Team Leni took stock of the situation even at the onset of our health crisis and chose priority areas. She called them her “concerns of choice.” The VP’s office, given its limited budget of P447 million in 2019, could apply its capacities and capabilities on these areas.  Moreover, she harnessed efforts and resources from citizens to address urgent needs, particularly for those in the frontlines of the health services. These included the medical workers who were most vulnerable as they battled to heal the sick face-to-face...

Among her priority concerns were giving protective personal equipment (PPE), face masks and face shields to medical workers in the hospitals; providing transportation for the health workers; setting up dormitories to allow medical personnel easy access to and from places of work; giving food to vulnerable communities; and acquiring vital and affordable testing kits assembled by UP.

In brief, VP Leni Robredo led by serving.

“Servant Leader: Leni Robredo” takes as a cut-off point the so-called “55 @ 55” – the day she marked 55 years of life with a combined contribution of P55 million from generous individuals and private corporations. This book brings together several essays touching on critical moments of VP Leni Robredo’s remarkable journey.

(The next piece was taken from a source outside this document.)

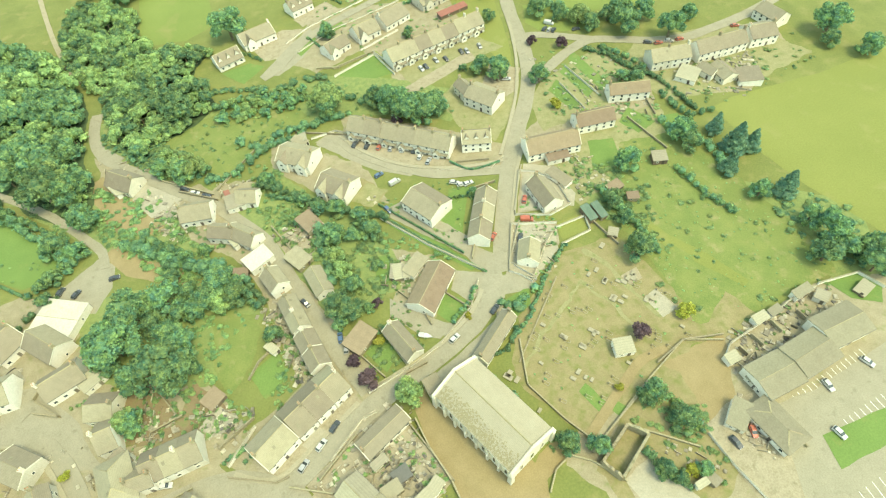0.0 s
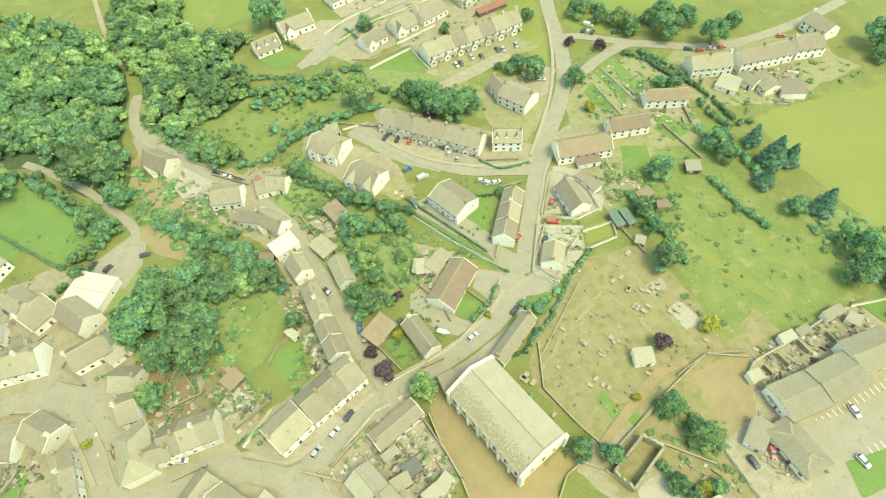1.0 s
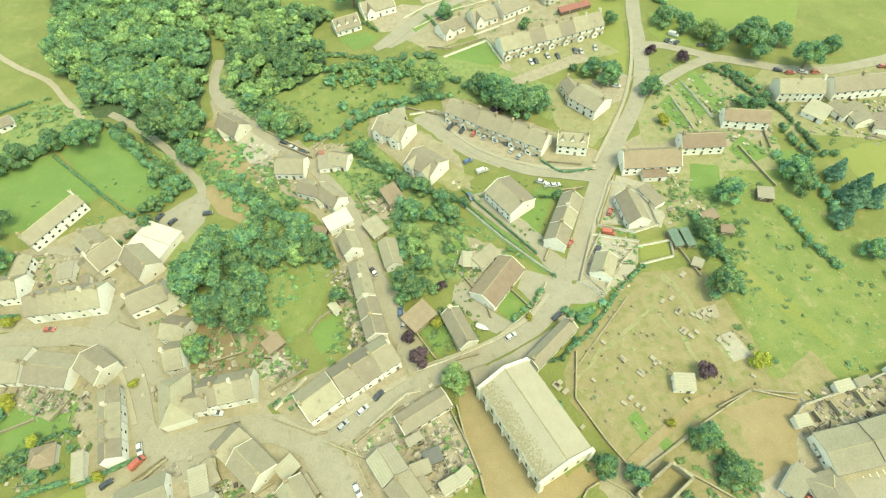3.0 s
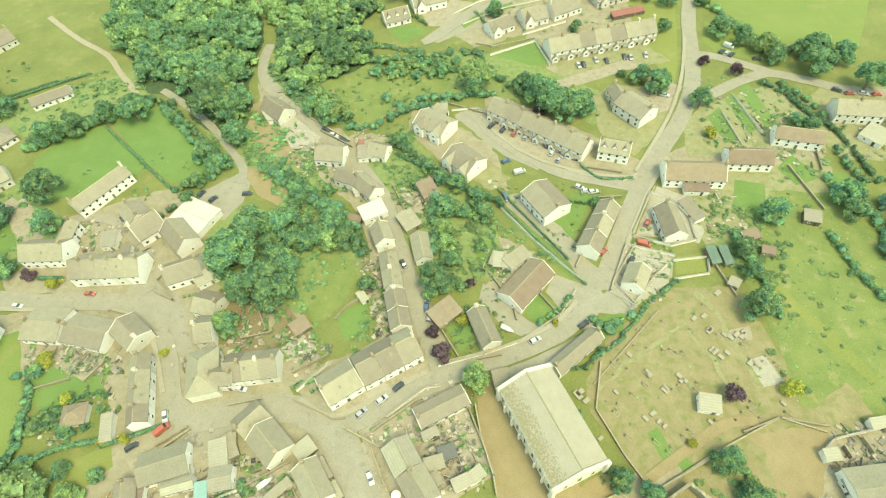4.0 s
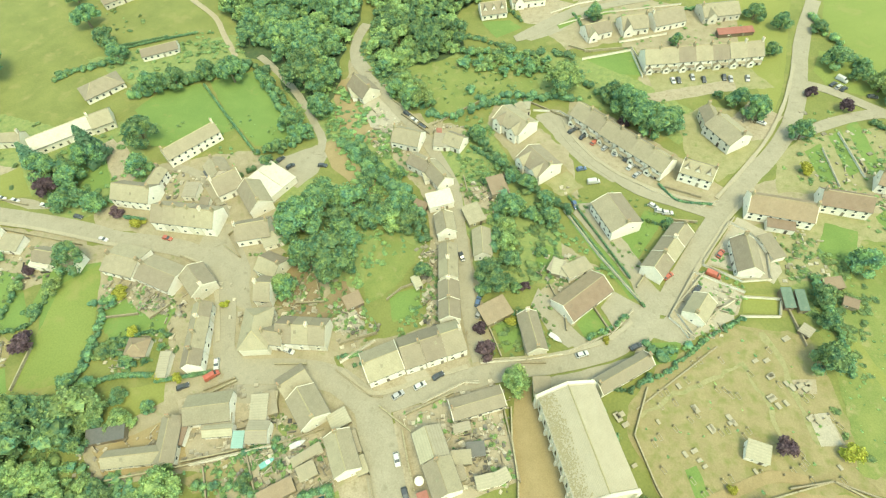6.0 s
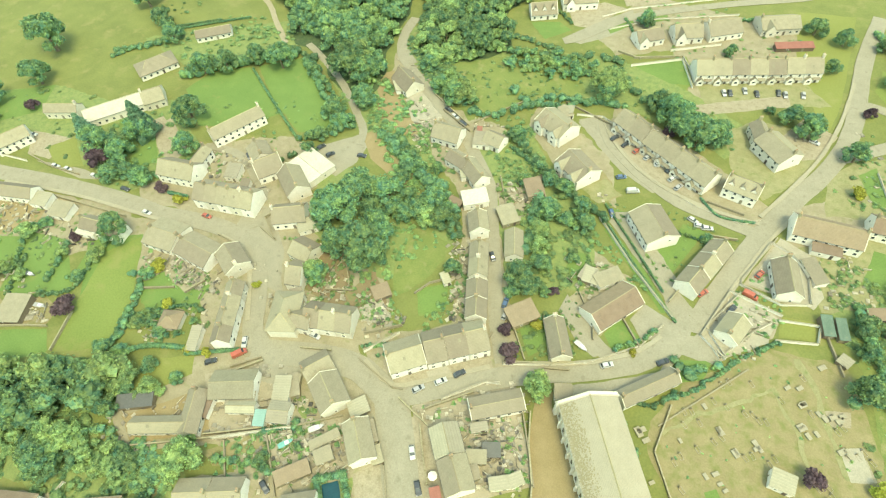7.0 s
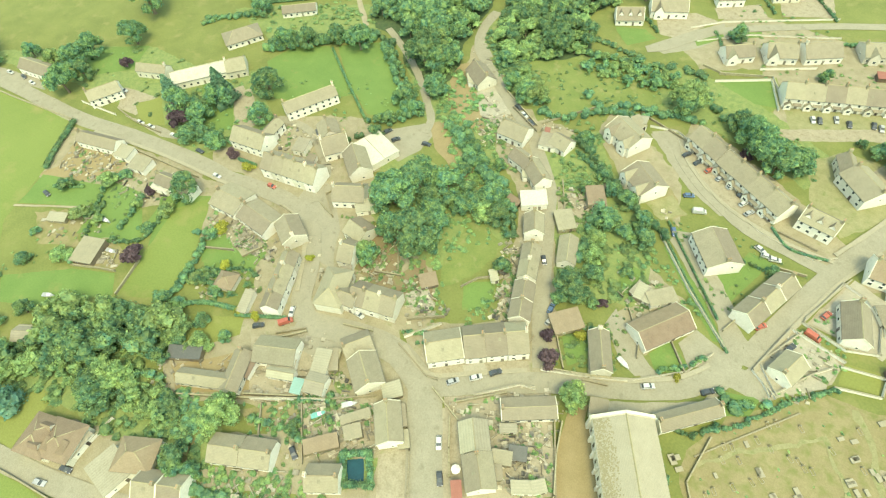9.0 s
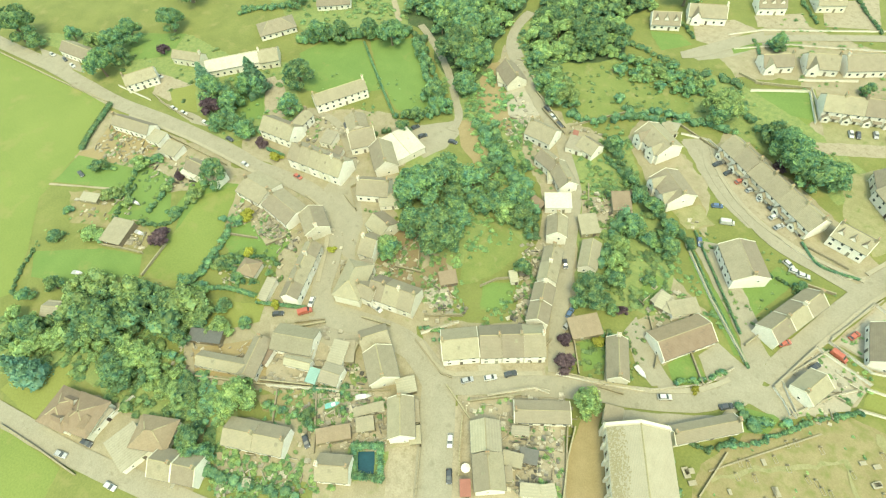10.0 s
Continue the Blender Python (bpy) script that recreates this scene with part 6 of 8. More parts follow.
hedge([(-201.4, 23.6), (-197.8, 17.1), (-194.3, 10.0)], 2.6, 2.6, 'bush')
hedge([(-188.1, 32.9), (-187.0, 26.8), (-185.1, 20.4), (-181.9, 13.4), (-185.1, 7.5), (-191.5, 3.4)], 2.2, 2.0, 'bush')
hedge([(-238.8, 3.9), (-232.7, 7.8), (-228.1, 10.9)], 2.2, 1.4, 'bush')
hedge([(-203.5, -14.1), (-199.9, -12.1), (-194.8, -11.4)], 2.6, 2.2, 'bush')
hedge([(-224.4, 22.8), (-216.8, 27.1)], 2, 1.8, 'bush')
hedge([(-187.1, 14.6), (-183.2, 16.0)], 3, 2.2, 'bush')
hedge([(-162.2, 27.7), (-156.8, 22.5), (-155.2, 15.7), (-152.3, 9.0), (-149.1, 3.5)], 2.0, 2.0, 'bush')
hedge([(-154.4, 14.0), (-147.8, 17.4), (-143.0, 22.4)], 2.2, 2, 'bush')
hedge([(-168.1, 27.5), (-160.2, 31.8)], 3, 2, 'bush')
hedge([(-212.1, -31.9), (-205.2, -40.0), (-197.1, -46.2)], 1.4, 1.4, 'bush')
hedge([(-144.9, 2.3), (-137.3, 10.8), (-122.3, 18.0)], 2, 2.2, 'hedge')
hedge([(-127.8, 133.5), (-111.7, 126.6), (-97.9, 121.3), (-85.0, 116.4)], 5, 4, 'bush')
hedge([(-120.6, 140.3), (-119.6, 131.8), (-108.4, 130.0)], 3, 3, 'bush')
hedge([(-99.6, 164.7), (-87.2, 168.0), (-78.4, 180.1), (-65.7, 186.0), (-55.2, 194.9)], 4, 3.5, 'bush')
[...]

It is framed in three parts and couched in the words of the Ignatian prayer of generosity, which aptly describes elements of authentic service to others.

The first part entitled, “To give and not to count the cost,” deals with the 2016 campaign waged to serve as the country’s Vice President.  Hers, indeed, was an improbable journey since she was a virtual unknown in many parts of the country. She ran against candidates who had won national office before and had become household names. Yet her narrative, her message, her sincerity and her manner of telling her story resonated with a great number of people. In the end, what she offered was the capacity to lead by serving – principled and courageous, simple yet strong, undaunted by the ill winds that swept around her.

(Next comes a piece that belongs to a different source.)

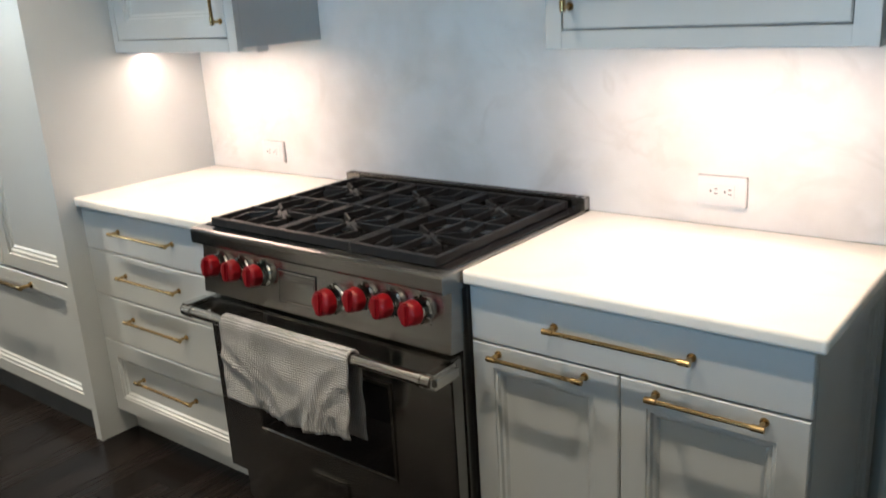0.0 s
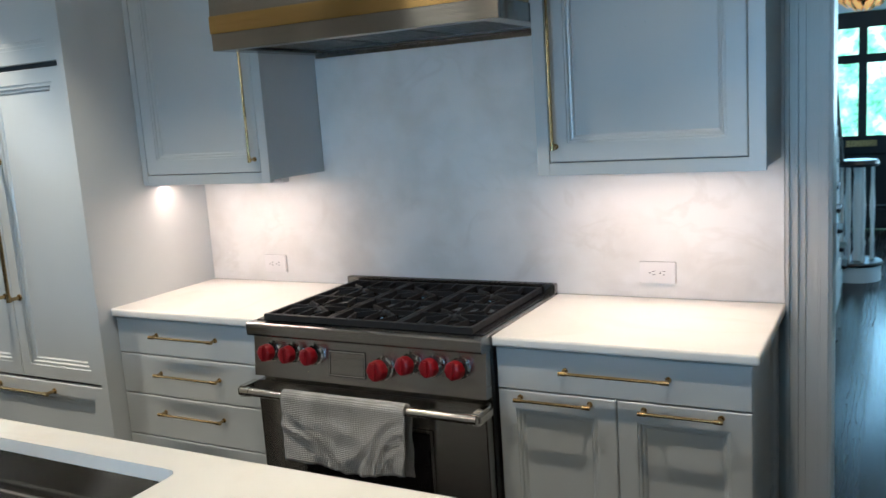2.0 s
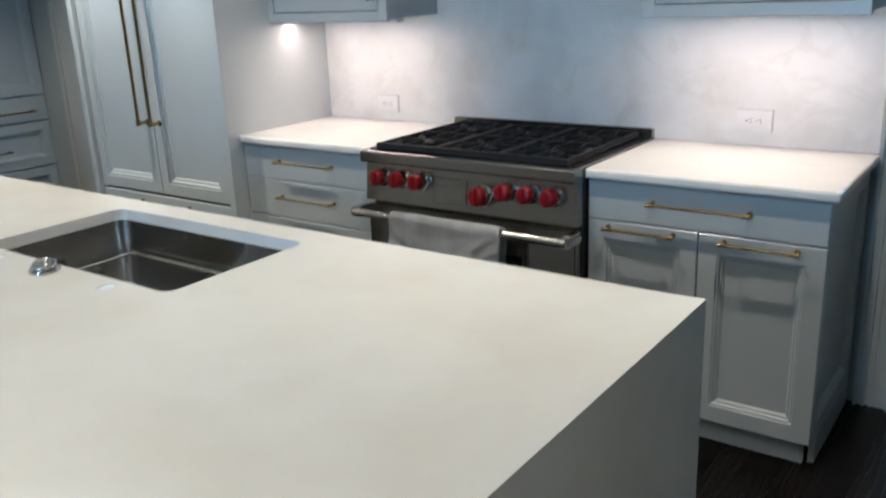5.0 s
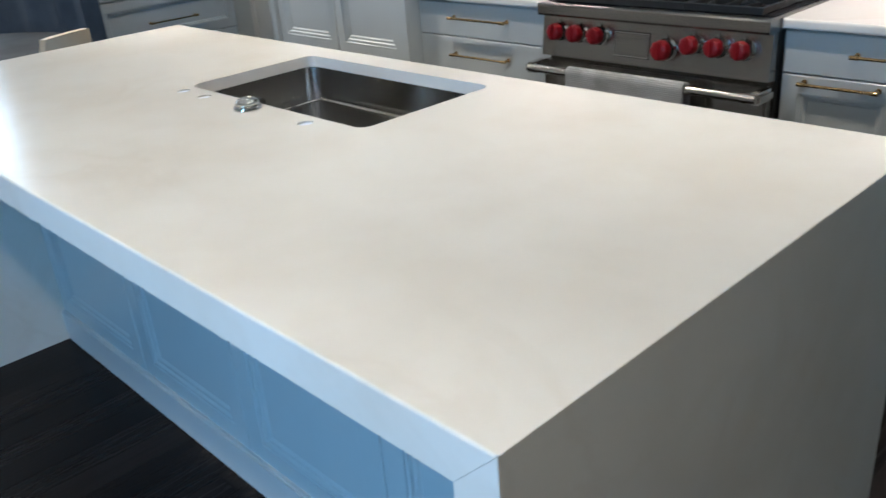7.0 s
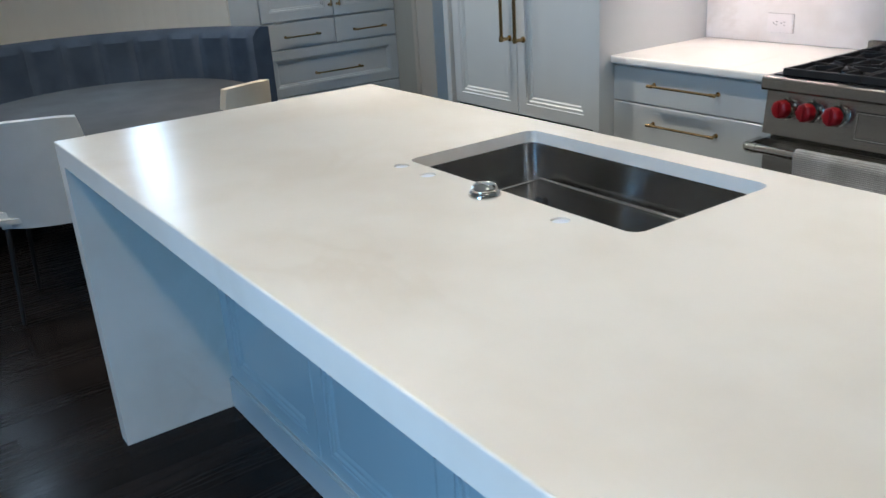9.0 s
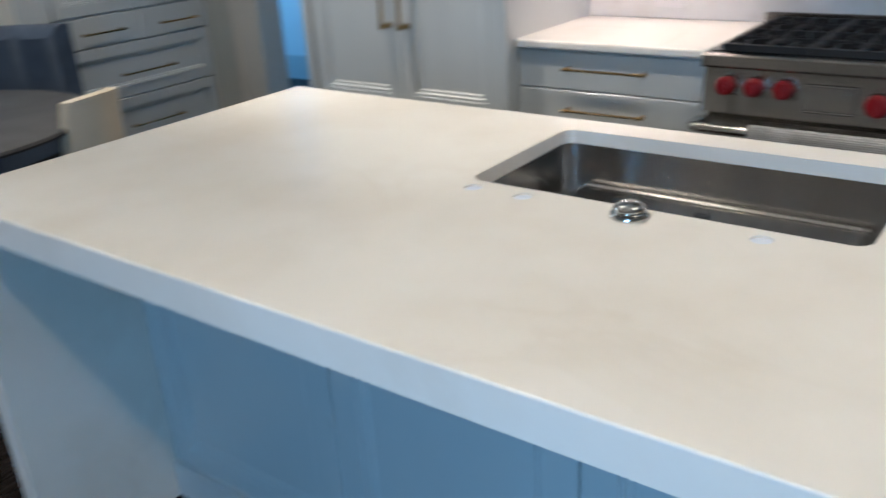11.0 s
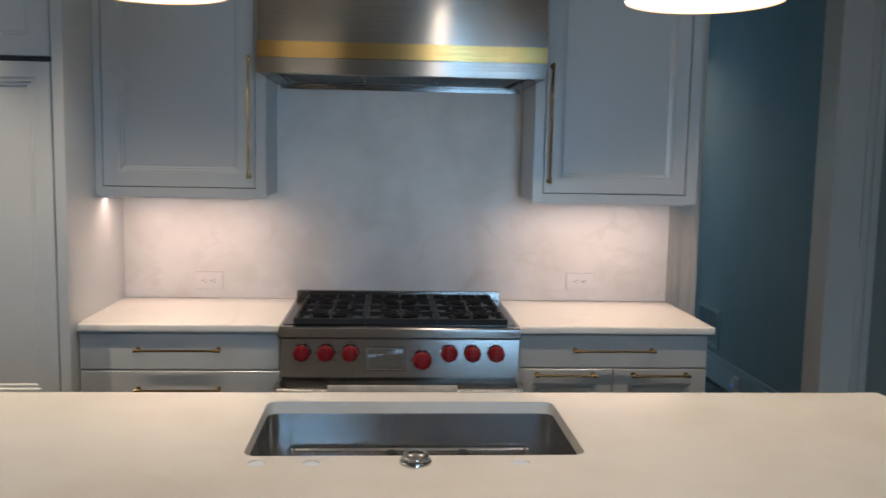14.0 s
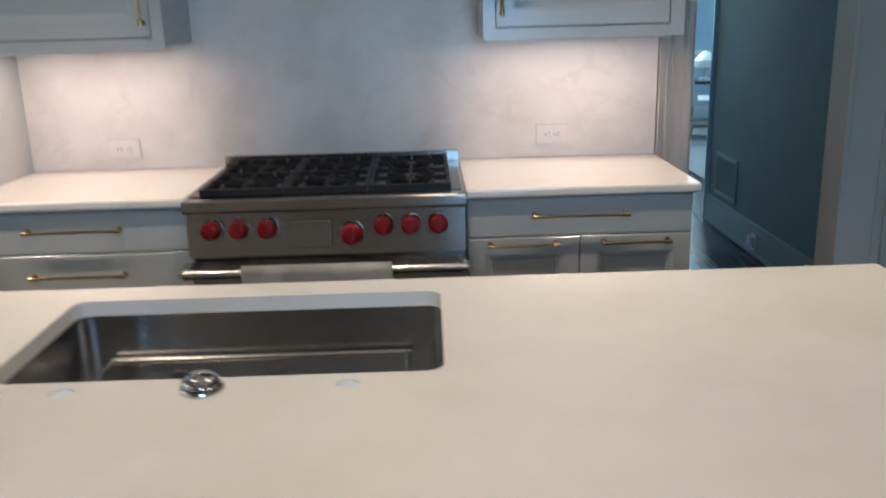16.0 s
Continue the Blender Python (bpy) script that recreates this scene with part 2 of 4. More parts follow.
BLACKWOOD = mat("black_paint", (0.010, 0.010, 0.012), 0.42, var=0.2, scale=8, bump=0.03)
WHITEWOOD = mat("white_paint", (0.72, 0.73, 0.72), 0.35, var=0.04, scale=6, bump=0.02)
RUG = mat("pale_rug", (0.55, 0.54, 0.52), 0.95, var=0.12, scale=14, bump=0.3, grain=180)
CANVAS = mat("ochre_canvas", (0.36, 0.24, 0.06), 0.7, second=(0.22, 0.14, 0.04), scale=5, bump=0.1)
CANVAS_DARK = mat("dark_canvas", (0.012, 0.012, 0.012), 0.6, var=0.3, bump=0.1)
AMBER = glow("lit_amber_crystal", (0.85, 0.46, 0.16), 0.75)
SHADE = glow("white_shade_glass", (1.0, 0.92, 0.83), 2.4)
BULB = glow("lamp_lens", (1.0, 0.85, 0.68), 36.0)
CLEAR = glass("clear_glass")


def towel_cloth():
    # the second grey mottles the cloth as painted shade of folds
    m = mat("waffle_cotton", (0.80, 0.82, 0.85), 0.95, second=(0.60, 0.61, 0.62), scale=11, bump=0.0, spread=(0.45, 0.68))
    nt = m.node_tree
    N, L = nt.nodes, nt.links
    tc = N.new("ShaderNodeTexCoord")
    hs = []
    for rot in (0.0, 1.5708):
        mp = N.new("ShaderNodeMapping")
        mp.inputs["Rotation"].default_value = (0, rot, 0)
        L.new(tc.outputs["Object"], mp.inputs[0])
        w = N.new("ShaderNodeTexWave")
        w.inputs["Scale"].default_value, w.inputs["Distortion"].default_value = 50, 1.6
        L.new(mp.outputs[0], w.inputs[0])
        hs.append(w.outputs["Fac"])
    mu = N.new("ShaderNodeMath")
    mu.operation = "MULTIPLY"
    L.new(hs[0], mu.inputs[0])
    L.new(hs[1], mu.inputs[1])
    bp = N.new("ShaderNodeBump")
    bp.inputs["Strength"].default_value, bp.inputs["Distance"].default_value = 1.0, 0.005
    L.new(mu.outputs[0], bp.inputs["Height"])
    L.new(bp.outputs[0], N["Principled BSDF"].inputs["Normal"])
    # weave height multiplied into the colour, so the hollows carry painted shade
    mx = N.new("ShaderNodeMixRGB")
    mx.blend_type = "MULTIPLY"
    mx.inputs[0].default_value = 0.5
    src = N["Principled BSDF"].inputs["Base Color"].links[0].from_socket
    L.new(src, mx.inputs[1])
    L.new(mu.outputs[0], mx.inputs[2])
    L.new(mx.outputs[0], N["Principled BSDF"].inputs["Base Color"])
    return m


def foliage_backdrop():
    m = bpy.data.materials.new("glowing_foliage")
    m.use_nodes = True
    N, L = m.node_tree.nodes, m.node_tree.links
    tc = N.new("ShaderNodeTexCoord")
    nz = N.new("ShaderNodeTexNoise")
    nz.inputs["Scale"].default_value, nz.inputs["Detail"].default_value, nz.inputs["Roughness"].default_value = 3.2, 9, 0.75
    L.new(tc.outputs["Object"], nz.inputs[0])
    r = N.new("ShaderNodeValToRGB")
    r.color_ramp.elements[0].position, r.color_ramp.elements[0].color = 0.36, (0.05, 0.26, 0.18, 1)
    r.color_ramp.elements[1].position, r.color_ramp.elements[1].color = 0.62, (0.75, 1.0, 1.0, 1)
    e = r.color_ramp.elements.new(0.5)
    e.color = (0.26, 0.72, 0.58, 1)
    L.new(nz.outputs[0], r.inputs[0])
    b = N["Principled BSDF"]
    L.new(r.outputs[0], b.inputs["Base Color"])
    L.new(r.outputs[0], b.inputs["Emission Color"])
    # the board glows: daylight on the trees is put in as emission
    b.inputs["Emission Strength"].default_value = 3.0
    return m


TOWEL = towel_cloth()
LEAVES = foliage_backdrop()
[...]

The second part entitled “To fight and not to heed the wounds,” revolves around the events that took place in November 2019 when President Rodrigo Duterte offered VP Leni Robredo the chance to lead the war against drugs. She was tasked to lead what had become the government’s flagship program after her critical remarks against the killings that were taking place, pointedly calling the so-called “war on drugs” into a “war on the poor.”

“Why don’t you do it, instead?” was the President’s stinging rebuke. And, to the consternation of friends and foes alike, VP Leni accepted the offer and went about doing her job in a deliberative, inclusive and systematic way.

Singing from the same hymn sheet, the President’s allies and his spokesperson, and soon enough even the President himself, began a campaign of vilification that some pundits remarked had become “a war on VP Leni.” After barely three weeks in the job, the President said that he had lost trust in her, and decided to let her go. This, in turn, revealed a bizarre episode in our nation’s history, exposing the hasty manner in which decisions are made in high places.

The afterword, entitled “To toil and not to seek for rest,” attempts to summarize another turning point in VP Leni Robredo’s improbable journey. It is not a secret why she concluded her acceptance statement by asking then what seemed to be an innocent question: “I am ready for the job. My question is ‘Are you ready for me?’”  All too clearly now, she has always been ready, and prepared for the opportunity to serve.

In an age when brave women are beginning to change the narrative, it is refreshing to see a VP Leni Robredo doing politics differently in the midst of the tried and tired politicians in our political landscape. As the likes of the Prime Minister Jacinda Ardern of New Zealand are showing, a new breed of women leaders are demonstrating an effective, no-nonsense yet compassionate leadership that this pandemic period requires.

As the uncertainties of the coming years stare us starkly as a people, there is one thing clear: we can survive all the hurdles we face only if we learn to be bigger than ourselves, to work more collaboratively yet more courageously; only if we have more servant leaders “who will give and not count the cost; who will fight and not heed the wounds; who will toil and not to seek for rest.”